Der Richter: „Wer ist man denn als kleines Bürschchen, daß man glaubt, selbst dem Tod ein Schnippchen schlagen zu dürfen? Oh, du unheilige Selbstüberschätzung!”

Der Kranke reißt seine Rüschenbluse über dem Herzen auf und gräbt sich mit den Fingernägeln ein blutiges Kreuz in die Haut. „Versprochen?” Und als der Junge nickt: „Du bist der einzig wahre Freund. Deshalb gehört alles, was ich habe, dir, Philipe. Auch die beiden Bildrollen da – ” Und läßt plötzlich den Mund reglos offenstehen. Wie nicht mehr gebraucht. Genauso die Augen. Bleibt liegen, wie er gelegen hat, die Arme und Beine wie nicht zu ihm gehörend neben sich.

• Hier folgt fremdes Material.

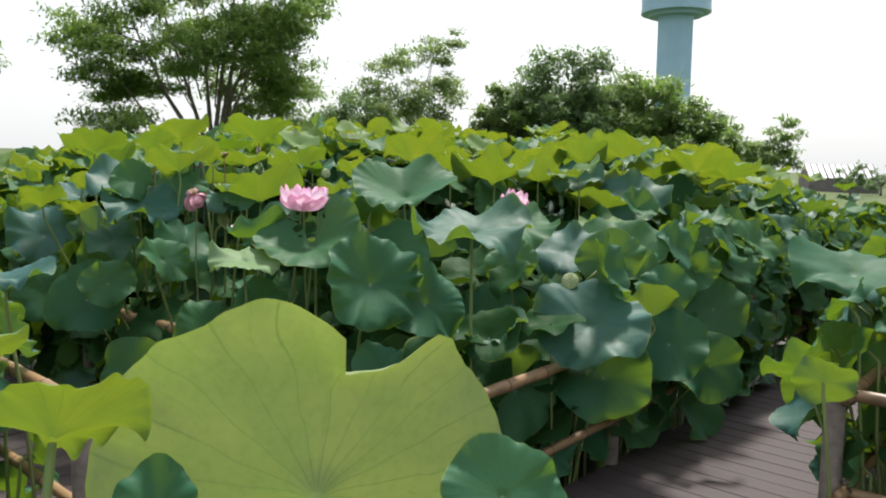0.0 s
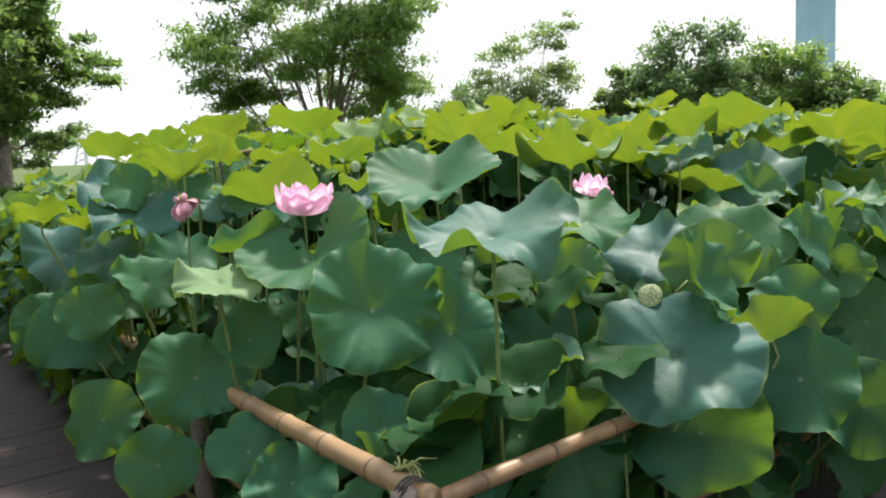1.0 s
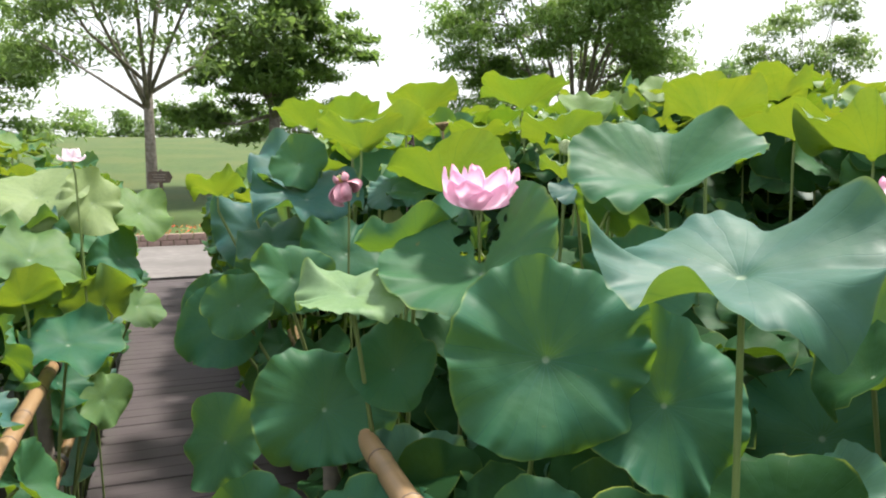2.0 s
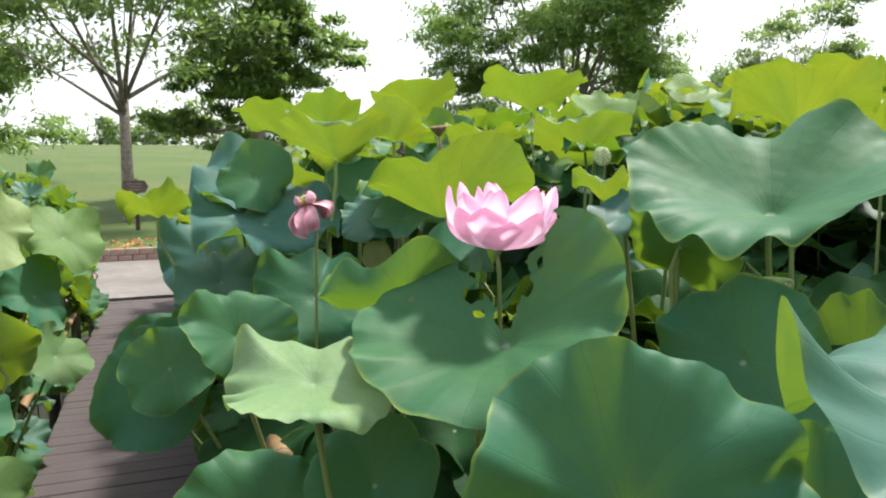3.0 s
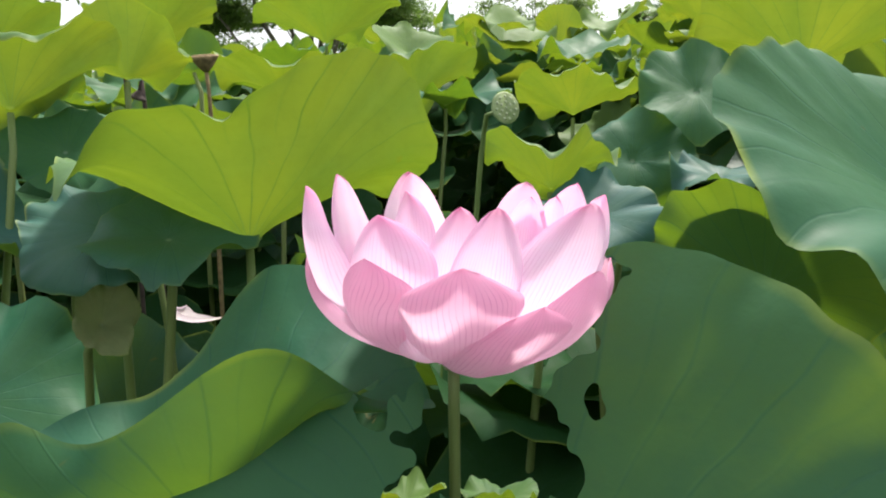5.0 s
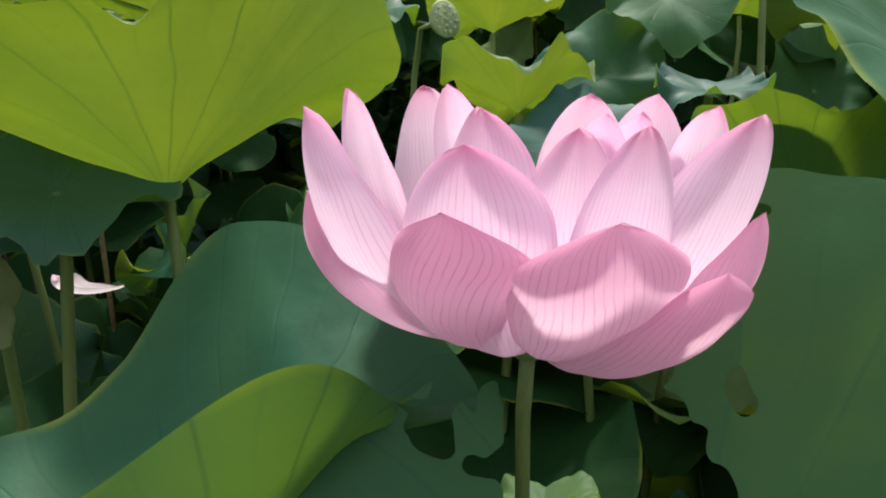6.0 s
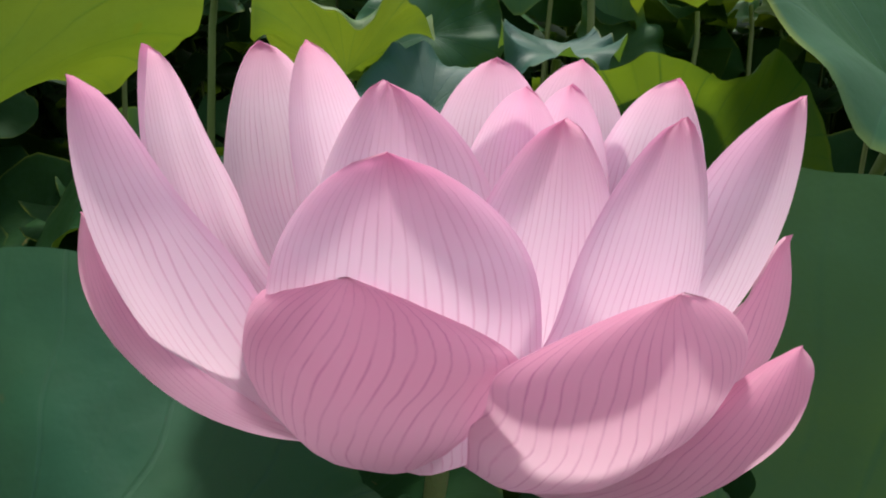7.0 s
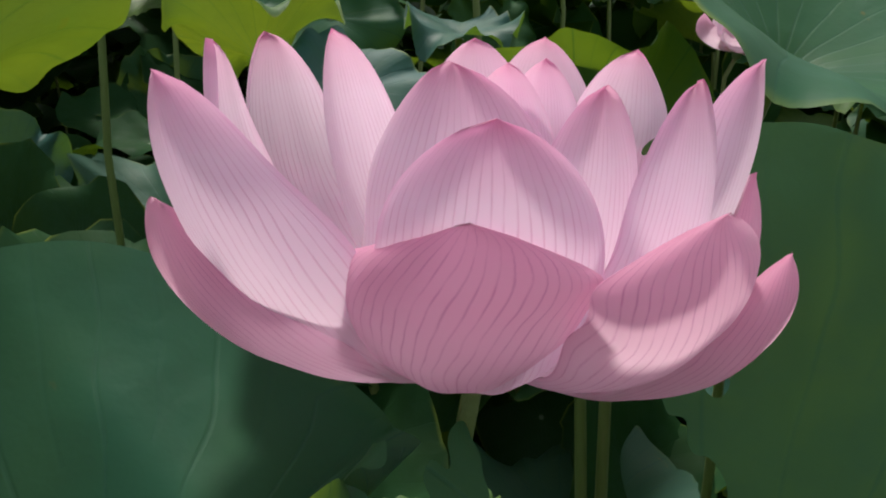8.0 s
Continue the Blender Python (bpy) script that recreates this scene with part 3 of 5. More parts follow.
    if crease:
        # folded along the middle: the near half stands up as a wavy flap, the far half slopes up behind it
        def bell(d, w):
            return math.exp(-(d / w) ** 2)

        for k in range(1, len(verts)):
            a, q = 2 * math.pi * uvs[k][0], uvs[k][1]
            u, span = -q * math.sin(a), math.sqrt(max(0.0, 1 - (q * math.sin(a)) ** 2))
            v = q * math.cos(a) / max(span, 0.02)
            low = 0.15 * bell(u + 1, 0.15) + 0.41 * smooth01(0.05, 0.5, u)
            if v < 0:
                edge_x = -0.42 * bell(u - 0.18, 0.42) - 0.08 * bell(u + 0.75, 0.25)
                edge_z = 0.40 + 0.21 * bell(u + 0.68, 0.18) - 0.21 * bell(u + 1, 0.18) + 0.47 * bell(u - 0.18, 0.40)
            else:
                edge_x = 0.95 * span + 0.03 * math.sin(7 * u)
                edge_z = low + 0.25 + crease * bell(u - 0.45, 0.5) + 0.025 * math.sin(11 * u)
            w = (math.sqrt(v * v + 0.02) - 0.141) / 0.869
            w *= min(1.0, 2.2 * span)
            belly = 0.10 * math.sin(math.pi * min(1.0, w)) * (1 if v < 0 else -0.4)
            verts[k] = (r * (edge_x * w - max(0.0, belly)), -r * u, r * (low + (edge_z - low) * w + min(0.0, belly)))
    # walk the vertices ring by ring
    body, skin = verts[1:], uvs[1:]
    verts = verts[:1] + [body[j * rings + i] for i in range(rings) for j in range(n)]
    uvs = uvs[:1] + [skin[j * rings + i] for i in range(rings) for j in range(n)]
    faces = [(0, 1 + j, 1 + (j + 1) % n) for j in range(n)]
    for i in range(rings - 1):
        for j in range(n):
            a, b = 1 + i * n + j, 1 + i * n + (j + 1) % n
            faces.append((a, a + n, b + n, b))
    TEAR = 0.36
    if holes:
        # a ragged tear from the middle to the rim, and a few eaten spots beside it
        eaten = [(0.42, -0.10, 0.06), (0.62, -0.16, 0.05), (0.45, 0.92, 0.07), (0.68, 0.86, 0.05), (0.30, 1.05, 0.04), (0.75, -0.1, 0.035)]
        keep = []
        for f in faces:
            c = sum((Vector(verts[k]) for k in f), Vector()) / len(f) / r
            q, t = c.xy.length, math.atan2(c.y, c.x)
            rag = 0.16 * noise.noise(Vector((c.x * 7, c.y * 7, 3.0))) + 0.08 * noise.noise(Vector((c.x * 19, c.y * 19, 5.0)))
            torn = q > 0.13 + rag * 0.4 and abs(t - TEAR) < 0.40 + rag * 2.4
            spot = any((Vector((p * math.cos(u), p * math.sin(u))) - c.xy).length < w + 0.25 * rag for p, u, w in eaten)
            keep.append(not (torn or spot))
        faces = [f for f, k in zip(faces, keep) if k]
        # round off the stepped outline of the tear
        count = collections.Counter(tuple(sorted((f[i], f[i - 1]))) for f in faces for i in range(len(f)))
        beside = collections.defaultdict(list)
        for (a, b), c in count.items():
            if c == 1:
                beside[a].append(b)
                beside[b].append(a)
        for _ in range(6):
            moved = {k: (Vector(verts[k]) * 2 + sum((Vector(verts[j]) for j in js), Vector())) / (2 + len(js)) for k, js in beside.items()}
            for k, v in moved.items():
                verts[k] = tuple(v)
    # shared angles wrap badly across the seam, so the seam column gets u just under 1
    me = mesh_of("blade", verts, faces, LEAF_WITHERED if tone > 1.8 else LEAF_MINT if tone > 1.5 else LEAF_PALE if tone > 1.1 else LEAF_LIT if tone > 0.65 else LEAF_MID if tone > 0.38 else LEAF, uvs)
    lay = me.uv_layers[0].data
    for p in me.polygons:
        us = [lay[k].uv[0] for k in p.loop_indices]
        if max(us) - min(us) > 0.5:
            for k in p.loop_indices:
                if lay[k].uv[0] < 0.5:
                    lay[k].uv[0] += 1.0
    return me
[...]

Da nimmt der Junge den Degen aus dem Bündel, packt ihn fest mit der Rechten, schwingt ihn einmal durch die Luft, daß es sirrt, und stößt ihn dann dem Toten durch die Brust, exakt da, wo das blutige Kreuz ihn erwartet hat. Und zieht ihn raus und rafft hastig die Sachen zusammen, die jetzt ihm gehören, und rennt nachhause.

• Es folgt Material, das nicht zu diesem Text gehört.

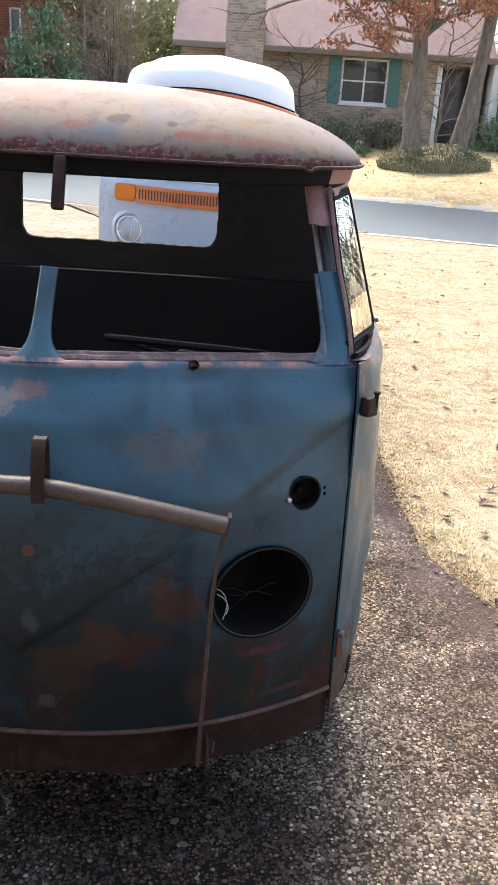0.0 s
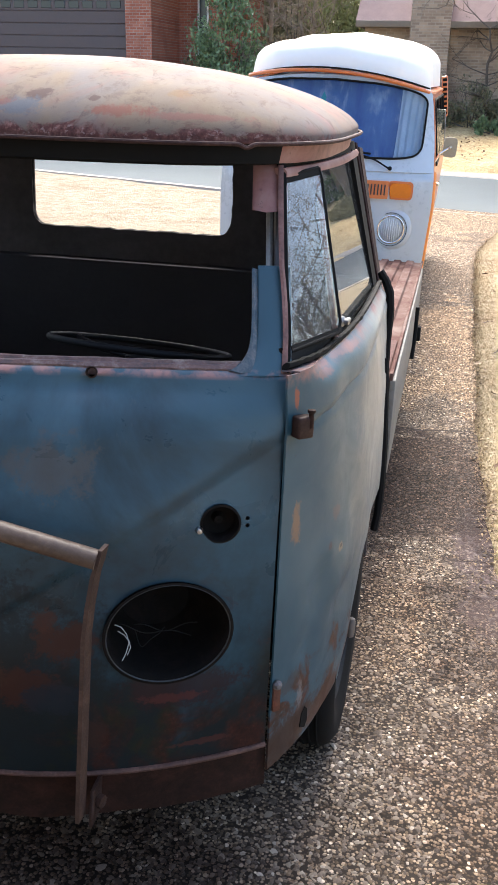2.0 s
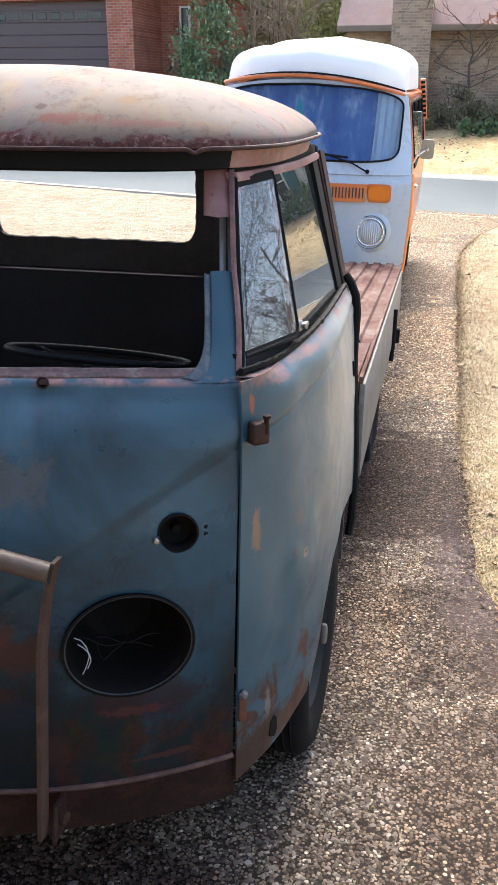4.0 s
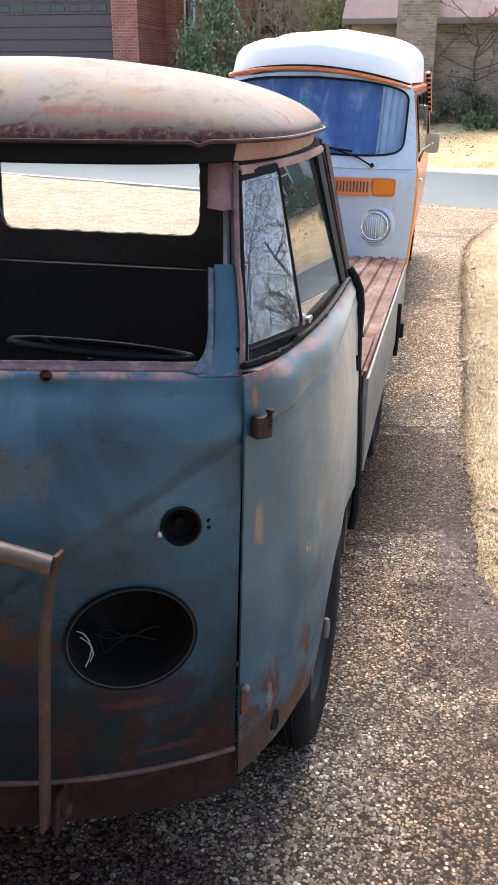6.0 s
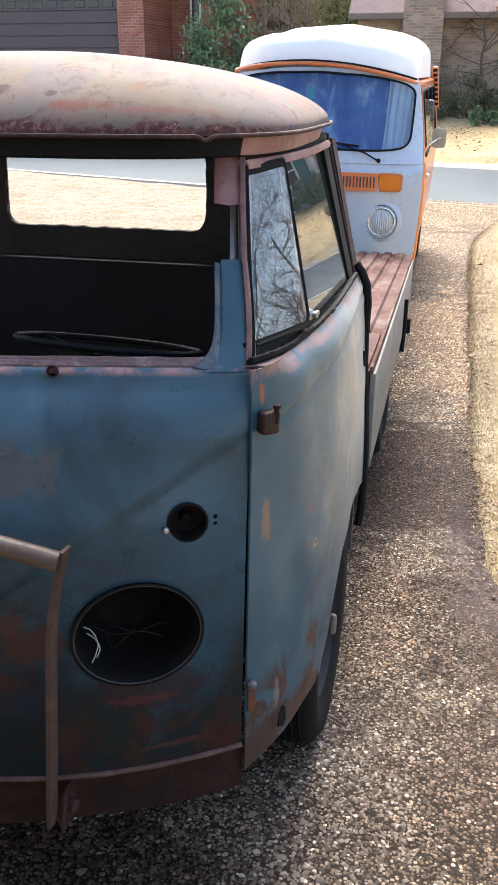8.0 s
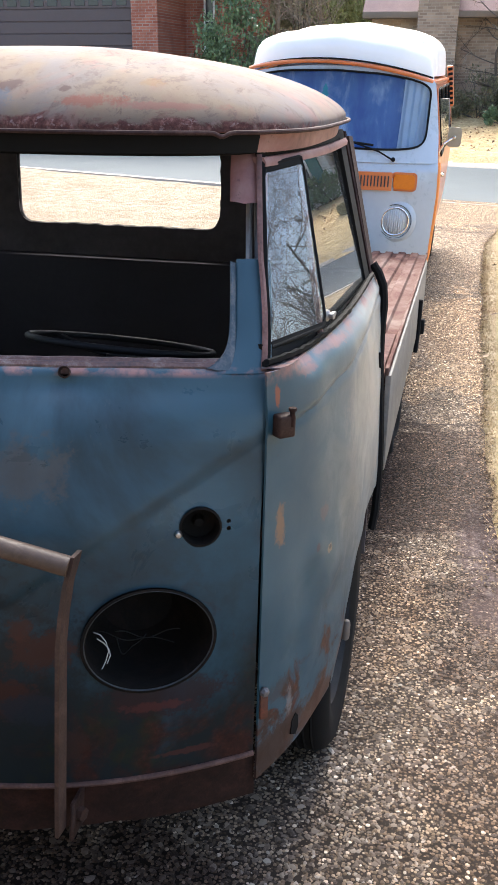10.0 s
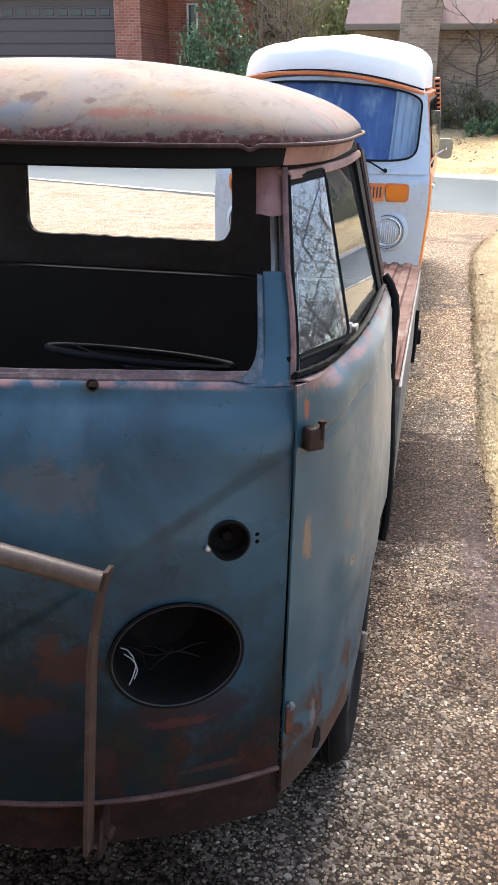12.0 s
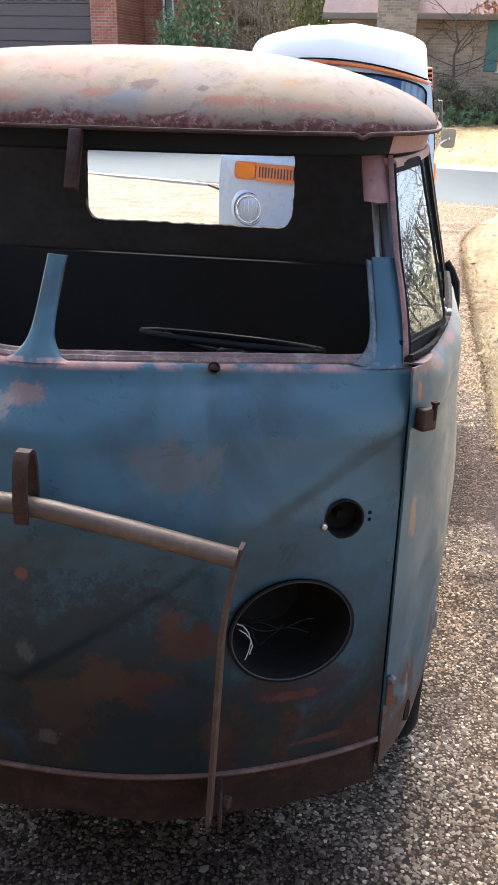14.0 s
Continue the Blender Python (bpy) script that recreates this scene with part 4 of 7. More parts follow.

Wo ihn am nächsten Tag die Gerichtsbüttel abholen, die ihn ins Gefängnis werfen. Für den Rest seines Lebens der Liebling der Wärter, die sich an ihm befriedigen. An Amor mit dieser engelhaft weißen Haut und den teuflisch schwarzen Locken, Himmel und Hölle in einem.